3 Keys to Paving the Way for Women Engineers
Many organizations are working to encourage more women to consider careers in traditionally male-dominated fields such as engineering. Teams are seeking creative solutions and diversity of thought to accomplish this mission. However, challenges remain.
A Diversity in Tech report from the Wall Street Journal with EEO-1 data shows the vast differences between women in tech and leadership vs males in the same companies. And according to the US Census Bureau, women make up close to half of the American workforce, but only 27% of the laborers in STEM fields. Though engineering is not traditionally popular among women, that does not indicate any less capabilities of those that do go into the field.
“I still remember asking my high school guidance teacher to take a second year of algebra instead of a fifth year of Latin. She looked down her nose at me and sneered, ‘What lady would take mathematics instead of Latin?’” – Nancy Grace Roman, “Mother of the Hubble Telescope”
Closing the gender gap starts by acknowledging the need to create a place where women can flourish, work confidently, and where they do not feel alone.
During the Staffing Stories Podcast, Andy Moss recently interviewed Mariane Bekker, a Bullhorn user and founder of Upward Recruiting. Mariane’s mission is attracting, vetting, and hiring software engineers and other tech talent, specifically women. Before owning her own business, she built a team at Mind Body that included 55% women engineers. During her interview, Mariane shares how she was tired of being the only woman in the whole building amongst thousands of men. She adds, “It’s not easy being the only woman in the room.” After recognizing the need to diversify, they put their engineering hats on and asked themselves, “What can we do to solve this problem?

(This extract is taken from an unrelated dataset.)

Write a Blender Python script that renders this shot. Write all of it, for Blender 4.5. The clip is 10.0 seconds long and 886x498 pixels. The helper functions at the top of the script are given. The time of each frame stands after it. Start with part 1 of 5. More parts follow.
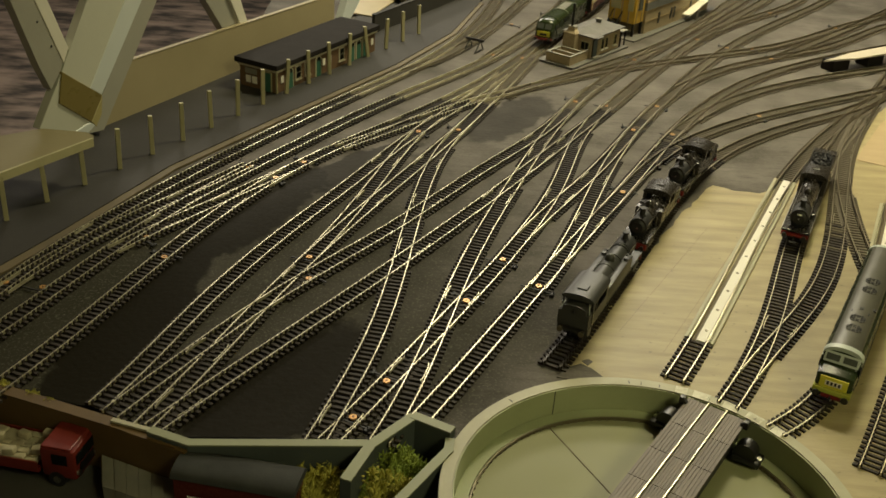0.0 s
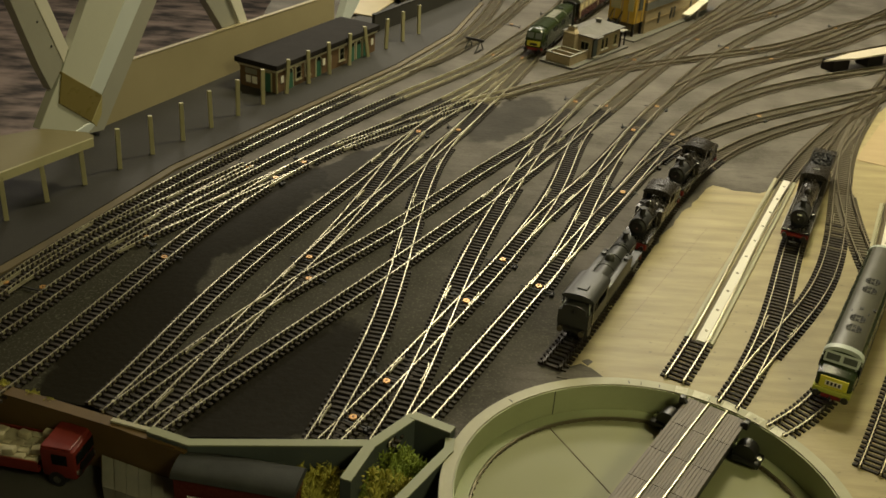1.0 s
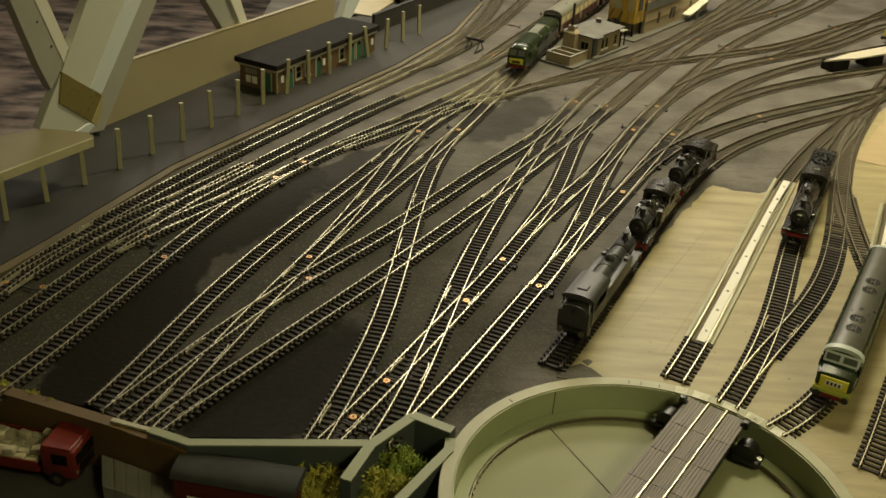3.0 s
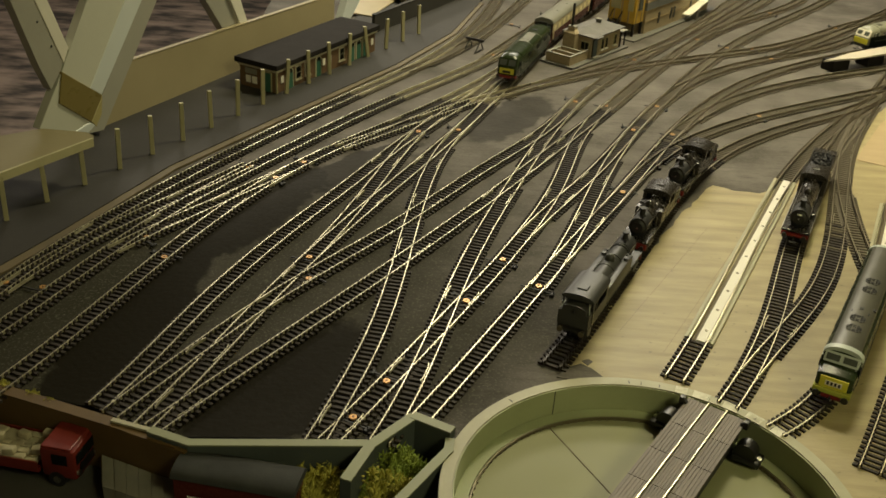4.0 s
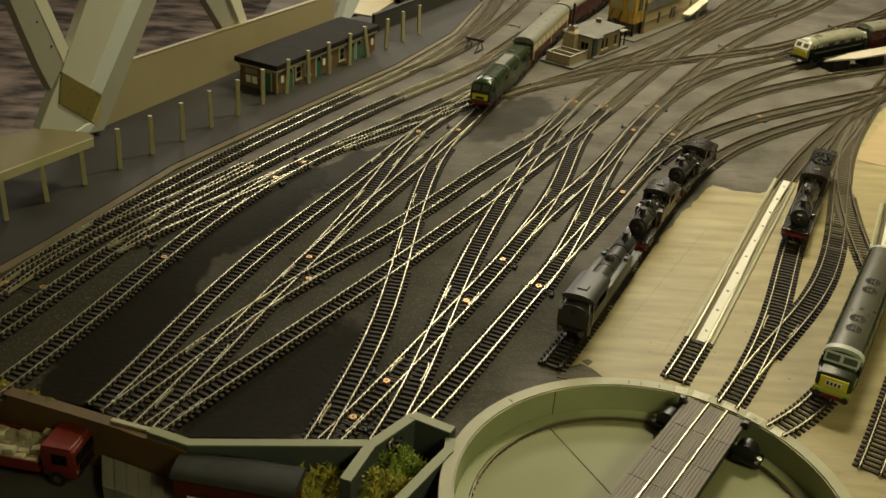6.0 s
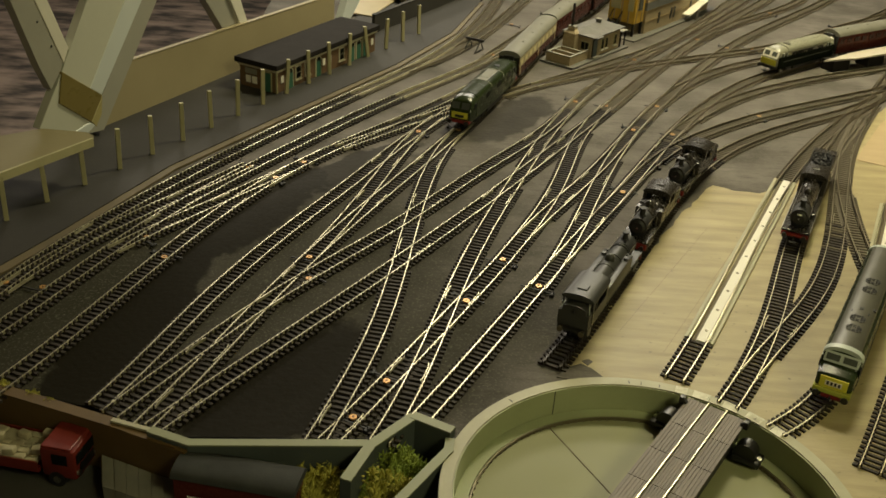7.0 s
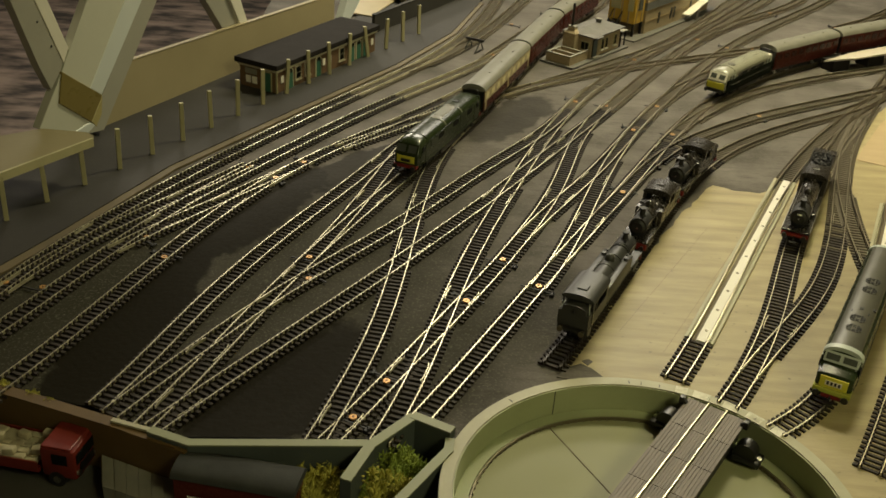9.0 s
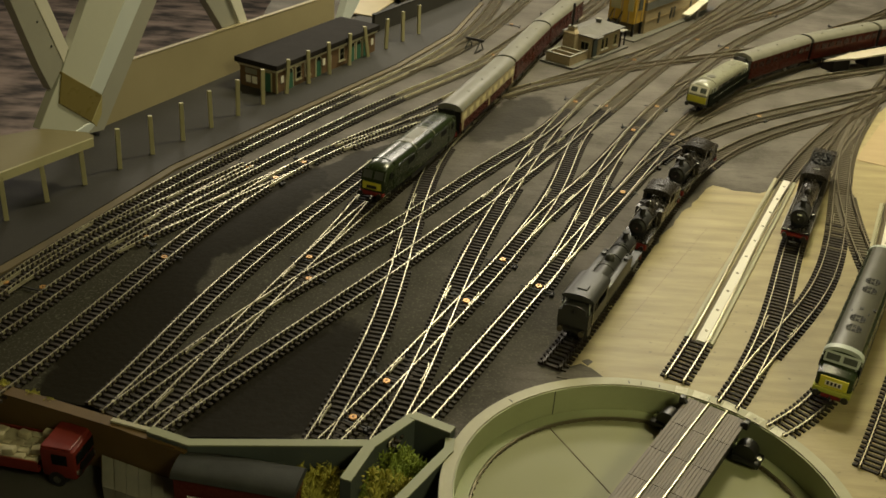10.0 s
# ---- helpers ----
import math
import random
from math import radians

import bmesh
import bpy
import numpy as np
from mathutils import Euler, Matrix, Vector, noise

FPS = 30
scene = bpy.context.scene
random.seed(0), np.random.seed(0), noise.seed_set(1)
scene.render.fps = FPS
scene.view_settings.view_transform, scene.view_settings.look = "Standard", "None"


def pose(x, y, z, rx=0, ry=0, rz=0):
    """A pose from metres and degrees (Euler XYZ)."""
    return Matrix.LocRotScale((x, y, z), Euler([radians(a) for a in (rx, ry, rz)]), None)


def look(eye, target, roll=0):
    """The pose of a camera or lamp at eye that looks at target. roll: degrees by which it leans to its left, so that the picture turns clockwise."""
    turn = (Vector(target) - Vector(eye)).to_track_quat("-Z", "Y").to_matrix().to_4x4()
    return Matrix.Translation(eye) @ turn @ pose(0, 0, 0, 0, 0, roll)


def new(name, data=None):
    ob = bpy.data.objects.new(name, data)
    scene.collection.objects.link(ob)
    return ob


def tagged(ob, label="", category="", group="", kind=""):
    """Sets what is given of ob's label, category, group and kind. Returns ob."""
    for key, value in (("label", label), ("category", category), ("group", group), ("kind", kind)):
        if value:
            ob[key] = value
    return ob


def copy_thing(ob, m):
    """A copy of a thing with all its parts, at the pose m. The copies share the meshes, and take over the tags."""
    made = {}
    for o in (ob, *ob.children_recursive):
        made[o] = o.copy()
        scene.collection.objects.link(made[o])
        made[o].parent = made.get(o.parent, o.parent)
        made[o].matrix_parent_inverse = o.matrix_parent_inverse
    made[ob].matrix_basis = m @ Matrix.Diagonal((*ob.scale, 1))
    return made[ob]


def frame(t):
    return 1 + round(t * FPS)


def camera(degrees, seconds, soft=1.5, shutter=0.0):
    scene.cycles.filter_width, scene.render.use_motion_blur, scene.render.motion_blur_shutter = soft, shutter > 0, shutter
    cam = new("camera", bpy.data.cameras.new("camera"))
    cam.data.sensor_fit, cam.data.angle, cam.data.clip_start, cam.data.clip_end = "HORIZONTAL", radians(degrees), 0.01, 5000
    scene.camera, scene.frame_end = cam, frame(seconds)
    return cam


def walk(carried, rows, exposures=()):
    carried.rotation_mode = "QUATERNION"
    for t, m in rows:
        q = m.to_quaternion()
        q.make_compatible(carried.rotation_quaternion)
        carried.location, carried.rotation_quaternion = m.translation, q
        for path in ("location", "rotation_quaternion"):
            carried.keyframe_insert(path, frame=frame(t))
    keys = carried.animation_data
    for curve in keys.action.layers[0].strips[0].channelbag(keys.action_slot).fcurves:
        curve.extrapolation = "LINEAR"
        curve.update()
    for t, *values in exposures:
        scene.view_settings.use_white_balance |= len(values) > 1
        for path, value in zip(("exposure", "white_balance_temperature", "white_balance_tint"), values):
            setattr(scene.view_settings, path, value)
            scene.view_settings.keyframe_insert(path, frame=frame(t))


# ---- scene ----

Here are Mariane’s three tips for attracting more women engineers.
Go to where they are
Start by investing in your own personal outreach and by networking with other women in engineering. When you can use the resources and connections you already have and build out from there, it is key. Support and interact with online groups that promote women, begin volunteering at women’s organizations, and even sponsor events or offer coaching.
Avoid unconscious bias
Unconscious bias refers to making a decision based on age, gender, race, etc. without realizing that you’re doing so. Even when you have good intentions, this can easily and sneakily get in the way when hiring. In fact, LinkedIn researchers for the company’s Gender Insights Report found “Recruiters are 13% more likely to click on a man’s profile than on a woman’s profile that shows up in search while headhunting people for a role.” Train your recruiters to work against these biases by looking above and beyond what they see on a resume. Also, include women when making your hiring decisions with the goal of at least 50/50 on the interview panel. Mariane adds, “Women will work where there are other women.”
Revamp your entire interview process, if necessary. Check out the wording on your job postings and remove those phrases that speak specifically to men.
Create opportunities for youth to learn early
To build a love for engineering and tech in young adults, Mariane is involved in groups like Girls Who Code at a local high school. There are others, such as The Institution of Engineering and Technology (IET) that encourage early engineering education and help to bust myths that have been around for a long time. As young girls head into adolescence, they gravitate towards areas that will allow them to feel safe by avoiding risks and pursuing perfectionism. Even though they may have talent and interest in STEM fields, they are easily averted, and it’s hard for them to step out of their comfort zones. Girls and young women need strong female role models to inspire confidence and to prove that great things can be accomplished in these fields.
The Research Science Institute (RSI), one of the most well-known STEM programs for high school students, indicated earlier this year that female students were anticipated to outnumber male students for the first time ever in their summer program, representing 55% of accepted U.S. students. This number was 22% in 1984.
The workplace thrives on diversity, and by providing opportunities for engineering to be more accessible by women, we are securing not only innovation but a better society as a whole as we push boundaries and build a more sustainable world.